Exercise aim >>
All of the material should be reproduced exactly, with pictures left out.

BEGIN Material

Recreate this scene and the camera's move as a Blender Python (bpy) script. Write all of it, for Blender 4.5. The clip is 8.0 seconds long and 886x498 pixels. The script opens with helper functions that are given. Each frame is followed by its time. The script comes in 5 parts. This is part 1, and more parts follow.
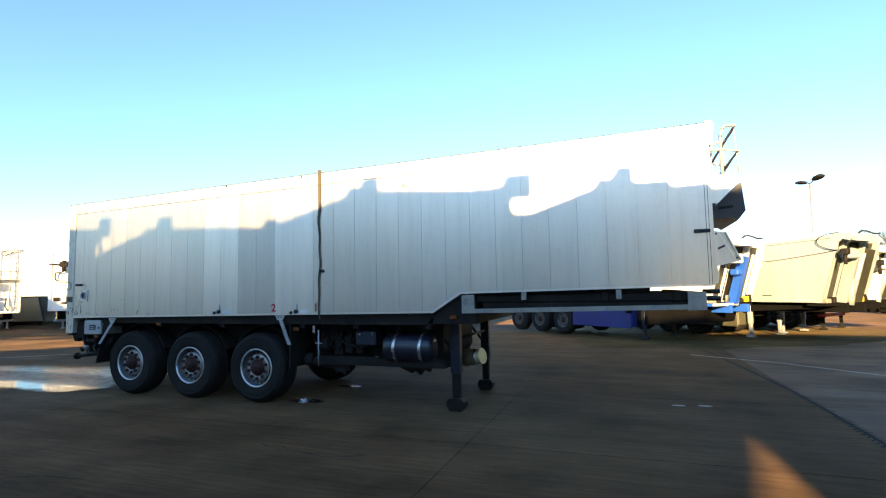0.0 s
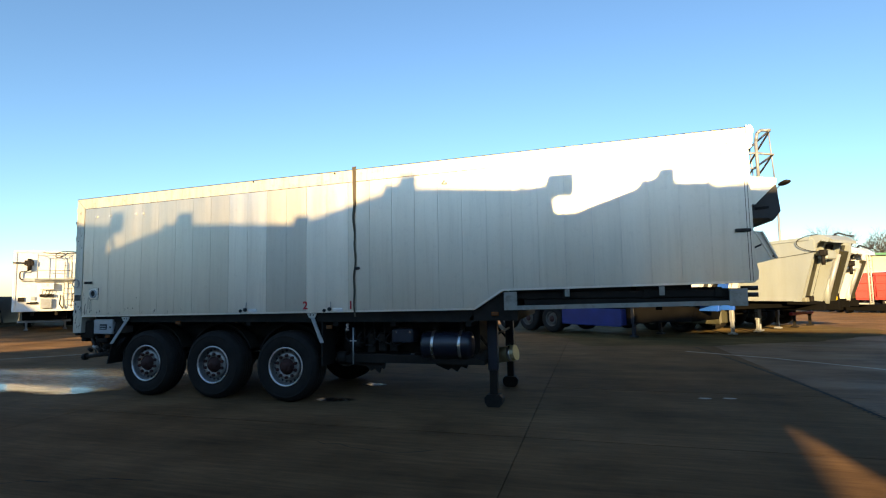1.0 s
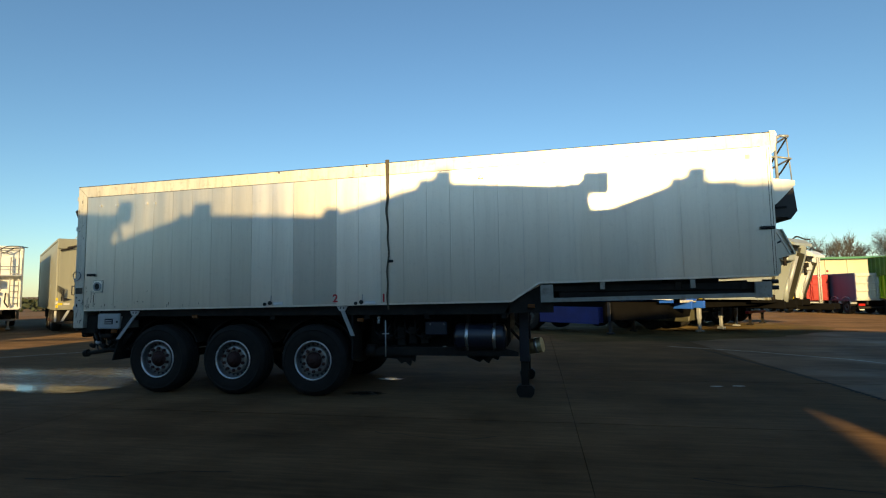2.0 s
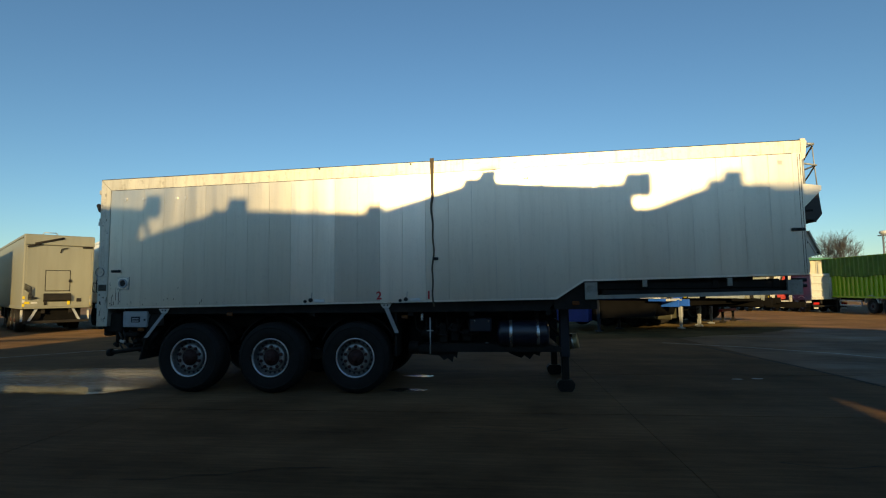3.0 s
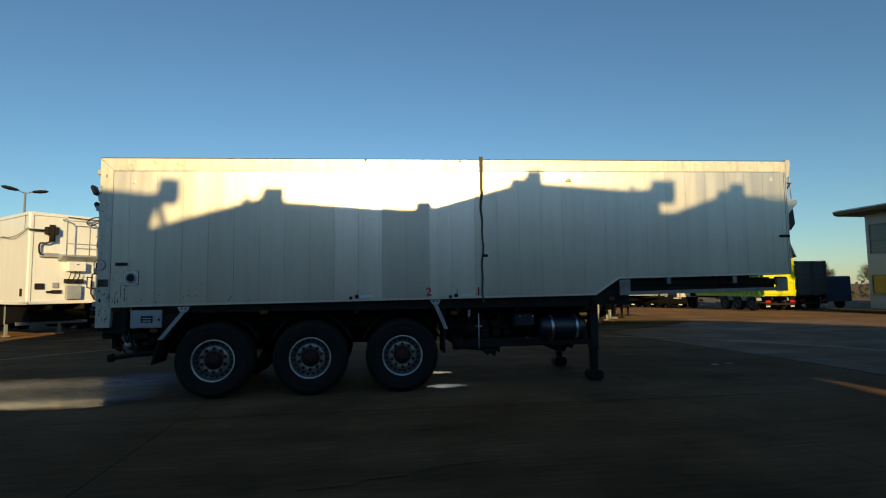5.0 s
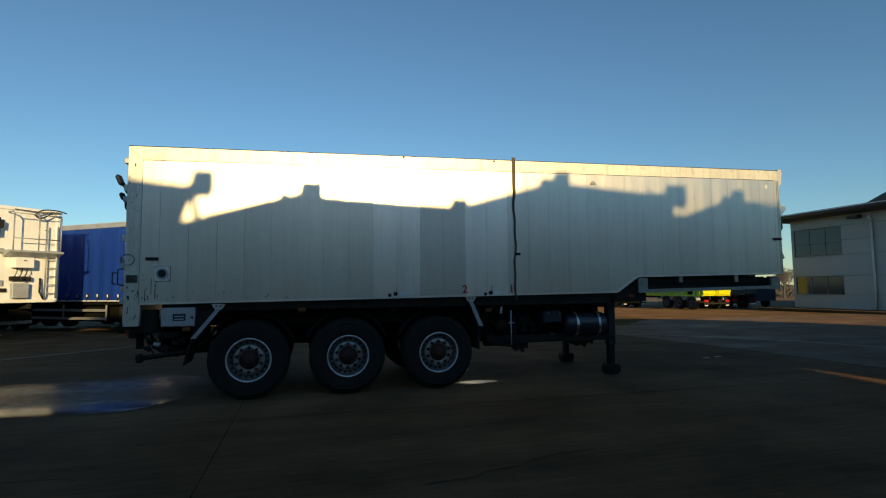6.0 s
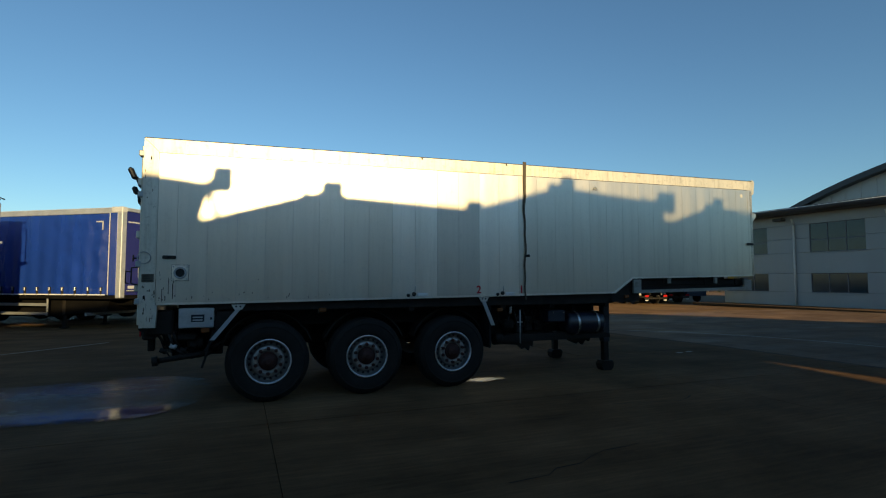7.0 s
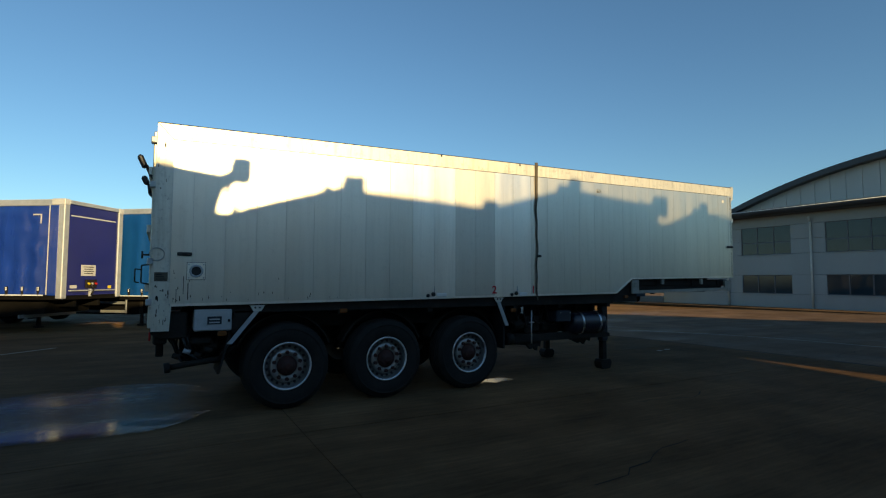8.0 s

END Material

Response >>
Recreate this scene and the camera's move as a Blender Python (bpy) script. Write all of it, for Blender 4.5. The clip is 8.0 seconds long and 886x498 pixels. The script opens with helper functions that are given. Each frame is followed by its time. The script comes in 5 parts. This is part 1, and more parts follow.
0.0 s
1.0 s
2.0 s
3.0 s
5.0 s
6.0 s
7.0 s
8.0 s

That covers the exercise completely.